This morning, Paul Krugman posted an article, This Is Not a Crisis. What he’s getting at is the claim by conservatives that we must do something about our “out of control spending!” As I am always quick to point out: Republicans Don’t Care About Economy. They only use it as an excuse to cut social programs for the poor.
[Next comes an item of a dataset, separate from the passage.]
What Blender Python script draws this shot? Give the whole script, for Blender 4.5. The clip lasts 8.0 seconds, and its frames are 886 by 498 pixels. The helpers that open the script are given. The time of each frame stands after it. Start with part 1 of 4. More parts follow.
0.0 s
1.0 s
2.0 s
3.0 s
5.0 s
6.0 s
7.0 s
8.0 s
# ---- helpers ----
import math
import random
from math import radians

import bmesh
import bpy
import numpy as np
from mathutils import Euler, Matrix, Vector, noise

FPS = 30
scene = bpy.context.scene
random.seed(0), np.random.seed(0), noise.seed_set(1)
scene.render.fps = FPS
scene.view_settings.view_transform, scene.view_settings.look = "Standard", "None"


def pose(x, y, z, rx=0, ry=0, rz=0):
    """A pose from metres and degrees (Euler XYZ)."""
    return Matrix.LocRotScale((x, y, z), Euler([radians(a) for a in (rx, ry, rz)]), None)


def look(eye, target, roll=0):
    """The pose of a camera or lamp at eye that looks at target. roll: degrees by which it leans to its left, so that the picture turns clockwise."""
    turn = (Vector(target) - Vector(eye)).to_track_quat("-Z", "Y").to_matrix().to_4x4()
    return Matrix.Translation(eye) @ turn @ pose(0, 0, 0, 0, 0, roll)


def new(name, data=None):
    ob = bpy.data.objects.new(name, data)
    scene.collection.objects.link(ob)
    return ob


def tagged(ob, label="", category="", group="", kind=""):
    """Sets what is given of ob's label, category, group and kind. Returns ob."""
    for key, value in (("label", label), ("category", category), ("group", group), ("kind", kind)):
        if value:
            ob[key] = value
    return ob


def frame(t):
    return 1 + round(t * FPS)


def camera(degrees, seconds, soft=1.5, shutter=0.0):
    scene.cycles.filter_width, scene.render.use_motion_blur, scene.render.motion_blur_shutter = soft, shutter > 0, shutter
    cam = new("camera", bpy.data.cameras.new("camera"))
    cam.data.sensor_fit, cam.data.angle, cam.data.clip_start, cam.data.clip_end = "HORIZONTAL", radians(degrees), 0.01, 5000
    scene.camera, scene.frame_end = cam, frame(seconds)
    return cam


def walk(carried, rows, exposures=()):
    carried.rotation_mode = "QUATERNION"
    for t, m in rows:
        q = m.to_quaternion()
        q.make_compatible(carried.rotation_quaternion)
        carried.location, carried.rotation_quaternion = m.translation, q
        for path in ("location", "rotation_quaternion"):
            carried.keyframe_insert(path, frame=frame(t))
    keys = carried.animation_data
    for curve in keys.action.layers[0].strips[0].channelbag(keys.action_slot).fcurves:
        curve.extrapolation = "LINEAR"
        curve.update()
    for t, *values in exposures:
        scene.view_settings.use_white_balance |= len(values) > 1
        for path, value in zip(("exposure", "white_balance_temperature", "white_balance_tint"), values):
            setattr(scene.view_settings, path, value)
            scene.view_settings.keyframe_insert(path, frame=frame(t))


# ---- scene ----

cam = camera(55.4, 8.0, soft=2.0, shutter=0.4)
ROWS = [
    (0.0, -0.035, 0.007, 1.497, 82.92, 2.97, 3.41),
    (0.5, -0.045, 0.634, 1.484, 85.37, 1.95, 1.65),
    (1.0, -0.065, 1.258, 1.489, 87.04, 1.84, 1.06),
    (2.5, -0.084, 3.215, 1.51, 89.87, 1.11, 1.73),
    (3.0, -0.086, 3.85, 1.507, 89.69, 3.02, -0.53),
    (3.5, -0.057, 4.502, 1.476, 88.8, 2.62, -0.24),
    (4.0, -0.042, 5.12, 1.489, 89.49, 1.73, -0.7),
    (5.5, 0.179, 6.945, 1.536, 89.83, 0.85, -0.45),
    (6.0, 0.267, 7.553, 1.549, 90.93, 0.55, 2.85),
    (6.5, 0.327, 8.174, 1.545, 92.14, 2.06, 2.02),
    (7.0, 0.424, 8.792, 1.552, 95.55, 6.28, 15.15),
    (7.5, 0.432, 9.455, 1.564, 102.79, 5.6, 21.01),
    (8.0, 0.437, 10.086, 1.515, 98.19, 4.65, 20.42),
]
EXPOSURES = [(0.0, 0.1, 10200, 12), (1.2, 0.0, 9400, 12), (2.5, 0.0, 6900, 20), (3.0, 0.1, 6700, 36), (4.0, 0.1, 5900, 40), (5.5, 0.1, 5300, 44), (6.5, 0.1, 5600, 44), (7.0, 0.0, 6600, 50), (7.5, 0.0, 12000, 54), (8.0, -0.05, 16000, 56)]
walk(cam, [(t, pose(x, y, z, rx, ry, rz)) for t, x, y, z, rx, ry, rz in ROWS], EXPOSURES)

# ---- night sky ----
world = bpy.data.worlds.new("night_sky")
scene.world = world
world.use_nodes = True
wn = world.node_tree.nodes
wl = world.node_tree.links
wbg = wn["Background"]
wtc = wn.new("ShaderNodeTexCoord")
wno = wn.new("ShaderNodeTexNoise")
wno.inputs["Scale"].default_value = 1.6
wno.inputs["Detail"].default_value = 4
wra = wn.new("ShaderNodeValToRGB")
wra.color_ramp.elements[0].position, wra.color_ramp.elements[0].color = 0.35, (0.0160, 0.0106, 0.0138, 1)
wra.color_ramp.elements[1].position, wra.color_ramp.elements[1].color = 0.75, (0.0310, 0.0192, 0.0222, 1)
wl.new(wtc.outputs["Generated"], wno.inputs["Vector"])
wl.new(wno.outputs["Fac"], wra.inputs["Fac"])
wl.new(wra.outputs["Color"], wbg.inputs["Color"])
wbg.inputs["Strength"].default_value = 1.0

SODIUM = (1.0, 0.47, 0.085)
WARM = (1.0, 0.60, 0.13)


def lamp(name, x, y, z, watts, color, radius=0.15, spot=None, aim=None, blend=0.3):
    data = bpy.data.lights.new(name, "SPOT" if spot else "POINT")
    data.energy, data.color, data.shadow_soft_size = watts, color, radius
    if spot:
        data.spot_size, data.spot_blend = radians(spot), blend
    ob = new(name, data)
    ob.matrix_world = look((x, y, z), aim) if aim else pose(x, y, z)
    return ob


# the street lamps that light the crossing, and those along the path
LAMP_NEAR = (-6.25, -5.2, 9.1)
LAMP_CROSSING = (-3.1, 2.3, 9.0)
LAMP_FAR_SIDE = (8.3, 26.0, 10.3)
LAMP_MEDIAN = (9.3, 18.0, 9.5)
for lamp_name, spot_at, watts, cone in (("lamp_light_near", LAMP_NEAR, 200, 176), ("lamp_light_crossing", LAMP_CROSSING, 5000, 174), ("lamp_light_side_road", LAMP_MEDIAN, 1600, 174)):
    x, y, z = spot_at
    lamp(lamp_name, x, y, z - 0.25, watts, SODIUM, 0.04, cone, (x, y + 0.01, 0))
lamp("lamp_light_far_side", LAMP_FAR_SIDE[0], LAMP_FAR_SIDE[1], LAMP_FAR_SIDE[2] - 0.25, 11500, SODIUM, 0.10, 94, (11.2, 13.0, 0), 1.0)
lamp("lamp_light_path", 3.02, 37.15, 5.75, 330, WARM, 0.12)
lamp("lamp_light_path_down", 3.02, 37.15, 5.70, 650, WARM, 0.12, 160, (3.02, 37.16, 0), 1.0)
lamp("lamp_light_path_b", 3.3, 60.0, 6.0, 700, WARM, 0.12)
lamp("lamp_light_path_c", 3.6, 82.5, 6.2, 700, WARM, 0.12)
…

Krugman wrote: “[W]e are nowhere near fiscal crisis; we aren’t even looking at anything like a fiscal crisis 15 or 20 years from now. So budget deficits, entitlement reform, and all that simply don’t deserve to be policy priorities, let alone dominate the national discussion the way they did for the past few years.” And of course, he’s exactly right. The problem isn’t so much the Republicans, however. We know what they are about. The problem is the long history of the supposedly liberal Democrats fretting about budget deficits. It’s no wonder we are arguing this point on the Republicans’ terrain; there is no other terrain allowed in polite company.
But what most struck me in the article had nothing to do with politics and economics. After the article title, “This is not a crisis,” he presented this image:
Then he followed it when this, “It’s not even a picture of a crisis.” That’s classic Krugman. It’s an obscure joke. He’s referring to the Rene Magritte painting The Treachery of Images:
Written on the painting is, “Ceci n’est pas une pipe.” In English, it is, “This is not a pipe.” And indeed, it is not a pipe; it is a picture of a pipe.
Oh, you are a droll one, Dr. Krugman!